A third exporter said that sellers’ resistance could prevent prices for large-volume deals from dipping below $370 per tonne c.f.r. Taiwan.

“(The) West Coast price is soft, but it’s not going to move down below the $370 level,” he said. “I am hearing some activity from Vietnam and Thailand these days, but nothing solid. Flow is slow. No one is motivated to sell, and everyone is waiting to see where this is going to go.”

A fourth exporter had yet to hear of any trades at $370 per tonne and said that low scrap inventory levels at Taiwanese mills could help prevent further weakening. However, he described the market as “crazy” and went on to say that “nothing would surprise (him) at this point.”

A fifth exporter called the Southeast Asian market “dead.” “They have few billet or rebar sales,” he said. “(The) only market with any good activity is Malaysia, but due to their claims and container-repair charges, they may not be a good market to go into unless you are able to get a healthy margin.”

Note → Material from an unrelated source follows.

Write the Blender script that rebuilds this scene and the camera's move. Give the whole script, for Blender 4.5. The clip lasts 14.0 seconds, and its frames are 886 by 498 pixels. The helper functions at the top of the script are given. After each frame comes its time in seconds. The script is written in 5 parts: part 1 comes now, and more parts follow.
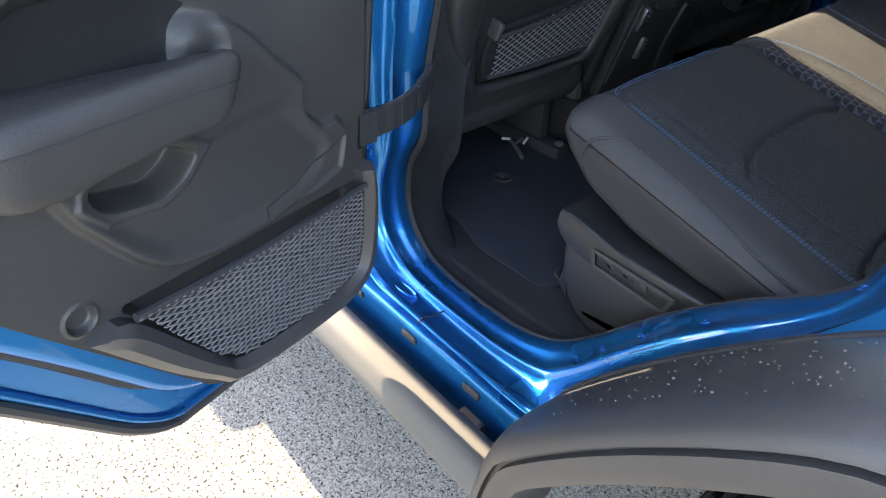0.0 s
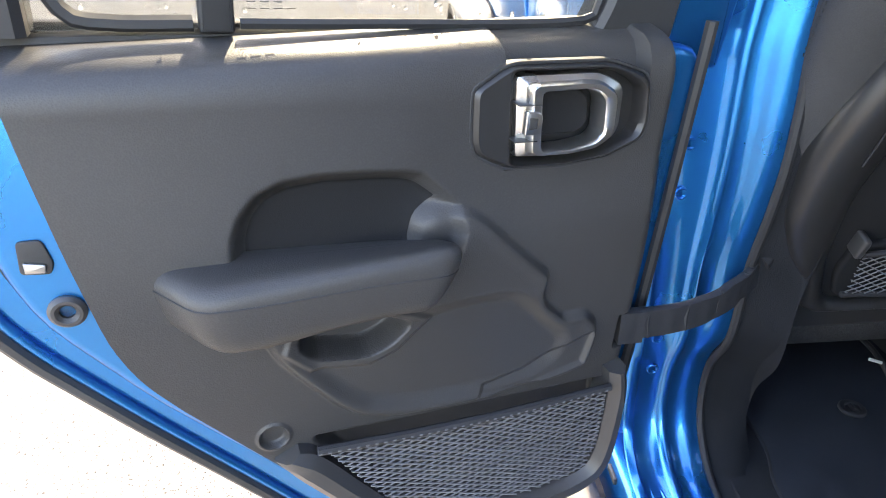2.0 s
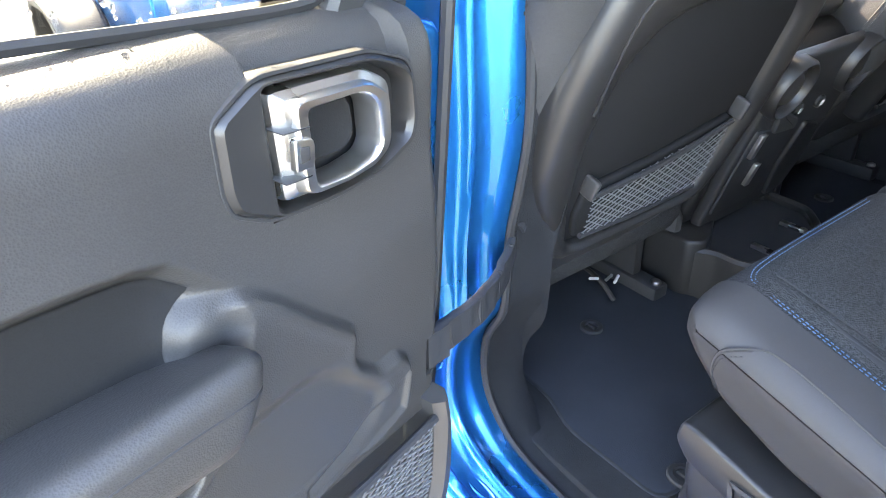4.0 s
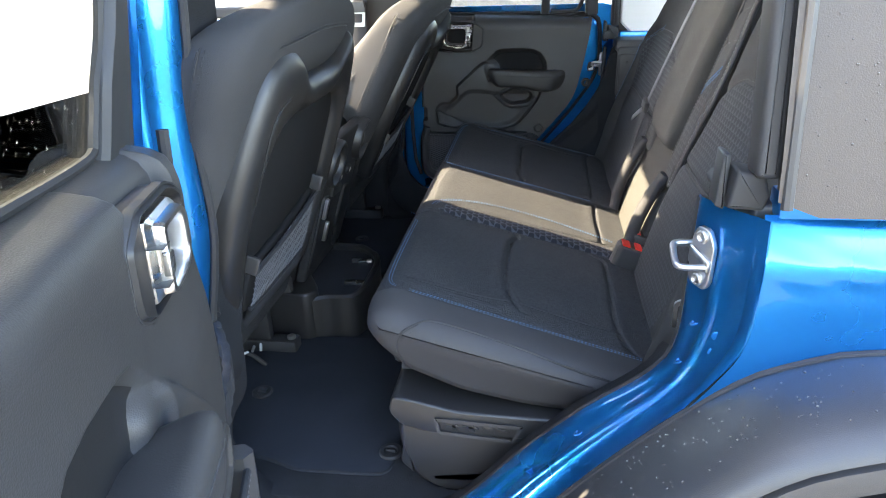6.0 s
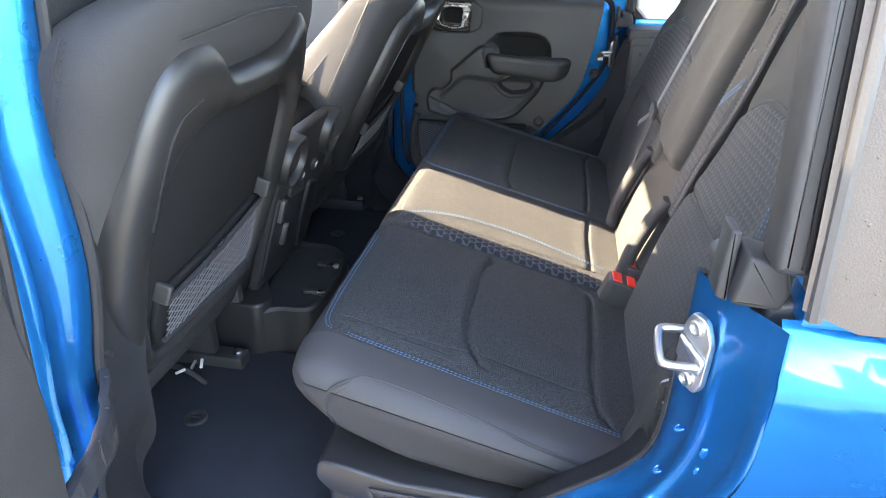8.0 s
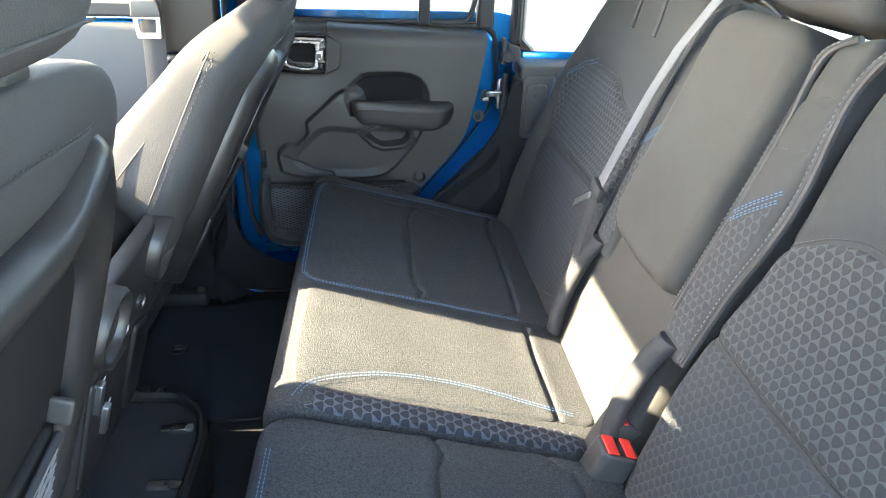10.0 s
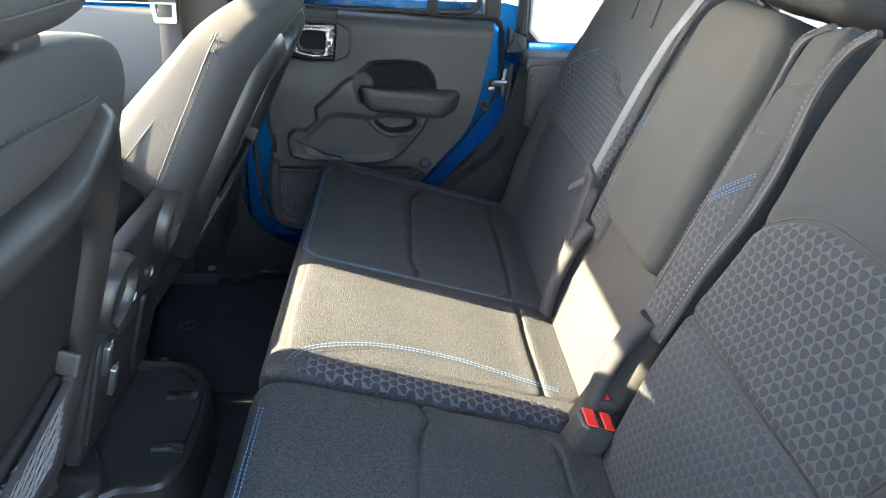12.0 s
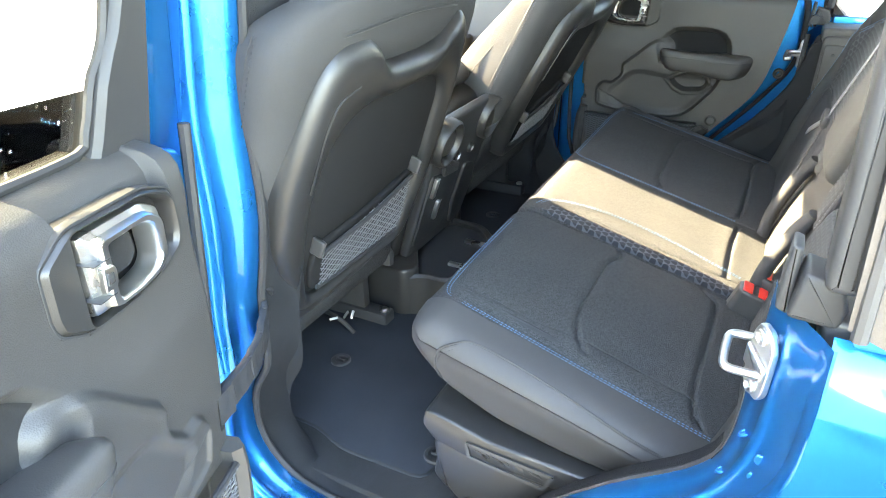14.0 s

What’s more, currency changes in Japan could also depress West Coast prices, a sixth source said. “When Japan devalues the yen, I expect (West Coast) prices to drop even faster,” he said. “The only thing holding up the prices is the lack of scrap being generated, which goes back around to demand for new steel. Without demand for finished product, the mills don’t need scrap to melt.”